The New York Metropolitan Transportation Authority, North America's largest transportation network, may need to raise fares, cut service or find new subsidies when its federal COVID-19 pandemic relief funds run out in 2025, according to a report issued Tuesday by the New York State comptroller.
The MTA relies on farebox revenue more than many other large transit agencies. While agencies serving Boston, Chicago, Philadelphia and Washington, D.C. received 31% to 35.7% of revenue from fares in 2019, MTA fares accounted for 42.1% of revenue that year. With lower ridership today, the MTA’s farebox revenue is just 24.5% of the agency’s $15.7 billion revenue.

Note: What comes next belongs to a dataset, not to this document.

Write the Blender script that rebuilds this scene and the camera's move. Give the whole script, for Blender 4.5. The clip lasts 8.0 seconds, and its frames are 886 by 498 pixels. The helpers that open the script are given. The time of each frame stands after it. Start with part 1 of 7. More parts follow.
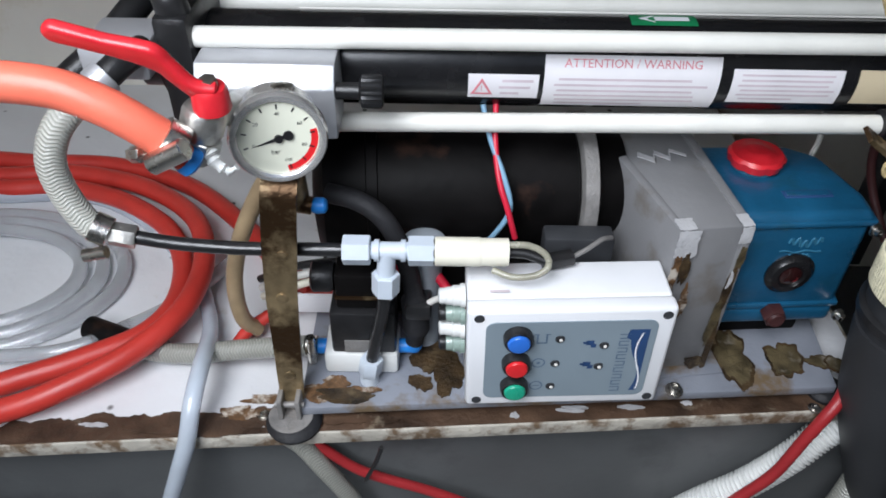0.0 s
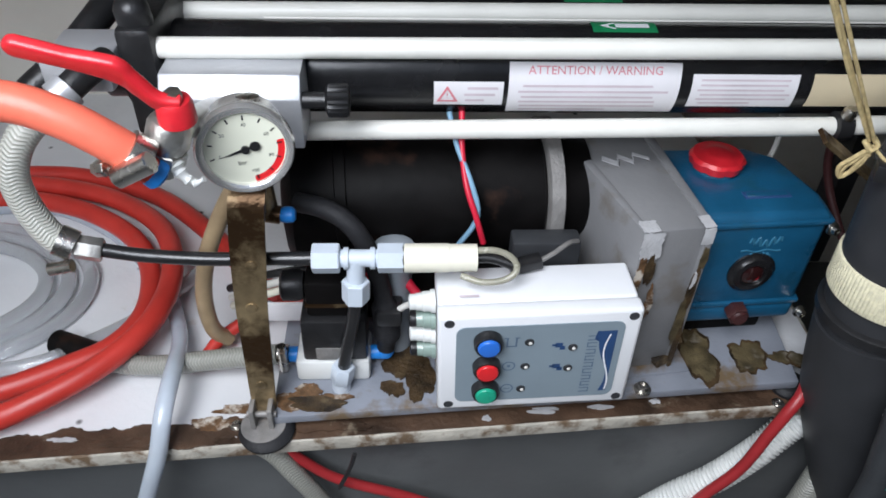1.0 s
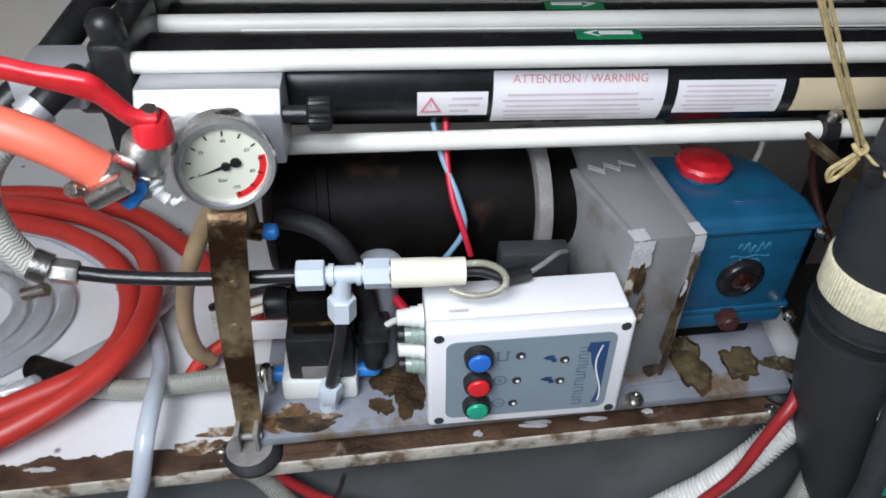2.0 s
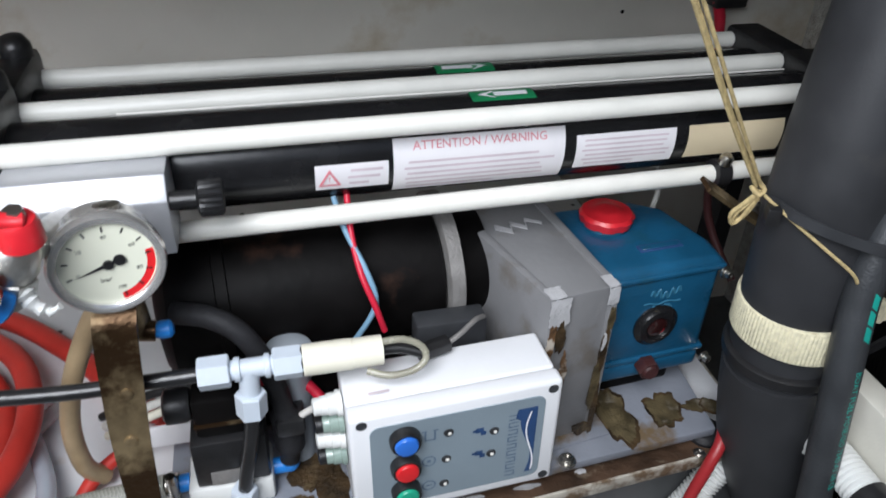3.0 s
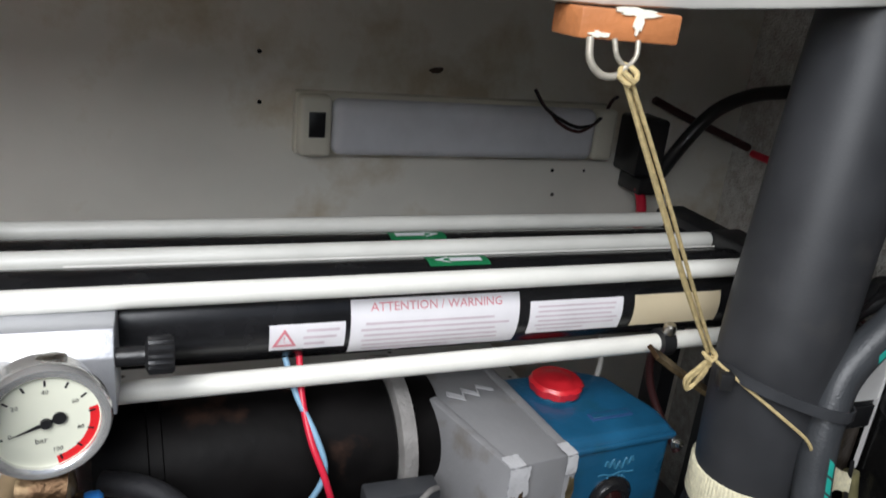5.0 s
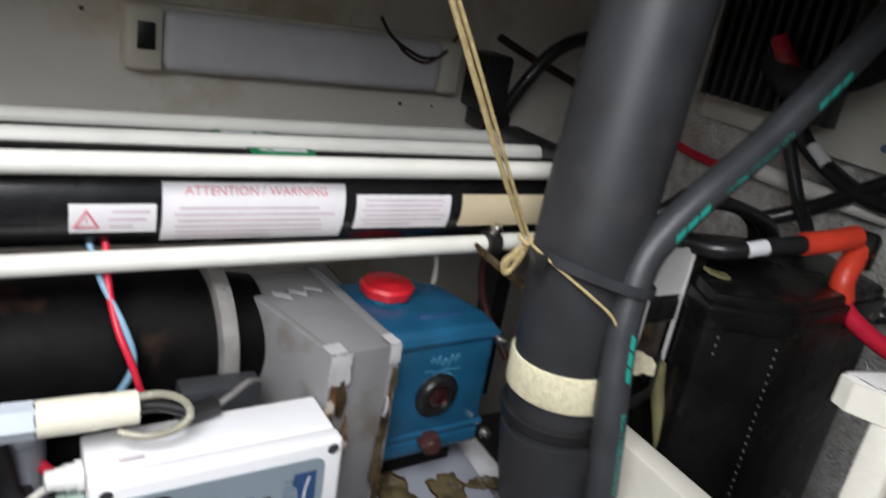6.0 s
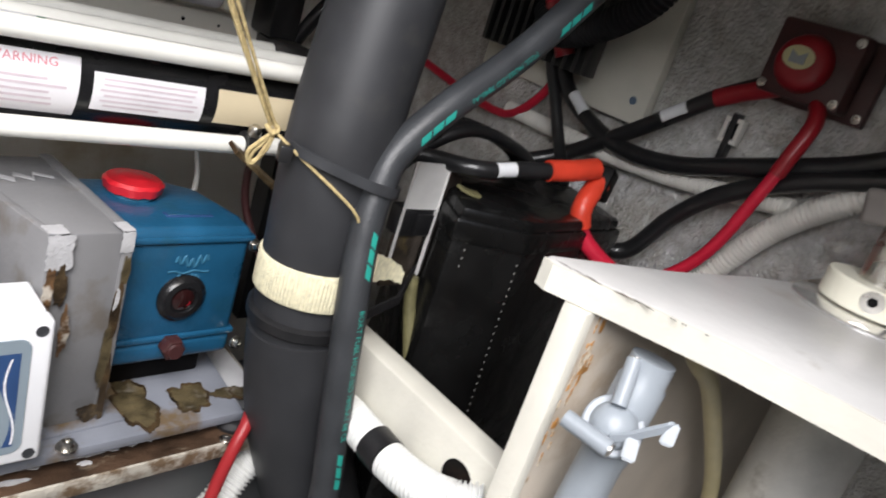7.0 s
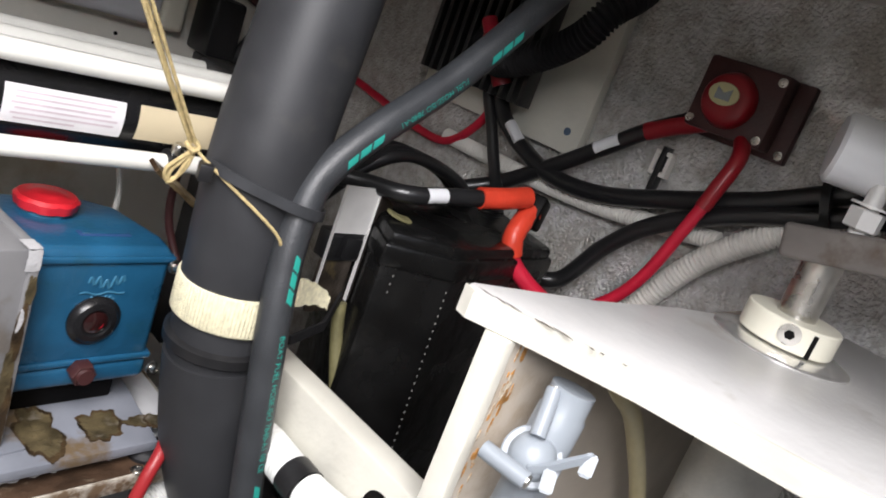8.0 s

The comptroller questioned the MTA’s plan to reduce the budget gap by paying down some of its debt, which stands at nearly $45 billion according to the agency’s November 2022 finance committee book. “The MTA has suggested it can reduce budget gaps by paying debt off early, but more can be done now to find cost savings and generate revenue to close gaps sooner,” New York State Comptroller Thomas DiNapoli said in a press release.
Weekday ridership remains at about 60% to 65% of pre-pandemic levels, and the MTA’s consultant, McKinsey & Company, projects ridership to reach between 73% and 88% by 2026. Asked if ridership will ever return to pre-pandemic levels during a recent interview on NY1’s Inside City Hall, MTA Chairman Janno Lieber said, “It's unclear right now. Work from home is here to stay.”
This is not the first time the state comptroller has warned the MTA about its financial situation. In July, the comptroller said that at current ridership levels, the agency would face increasing deficits beginning in 2025.
However, at a Board committee meeting Tuesday, Mark Young, the MTA’s deputy chief for management and budget, said that farebox revenue year-to-date in October was $151 million above the mid-year plan and that year-to-date expenses were $447 million less than anticipated.
“No one wants to see steep fare hikes or service cuts,” said DiNapoli in a press release. “However, it is unclear how the MTA will avoid these outcomes unless it lays out additional options for the public and its funding partners to consider.”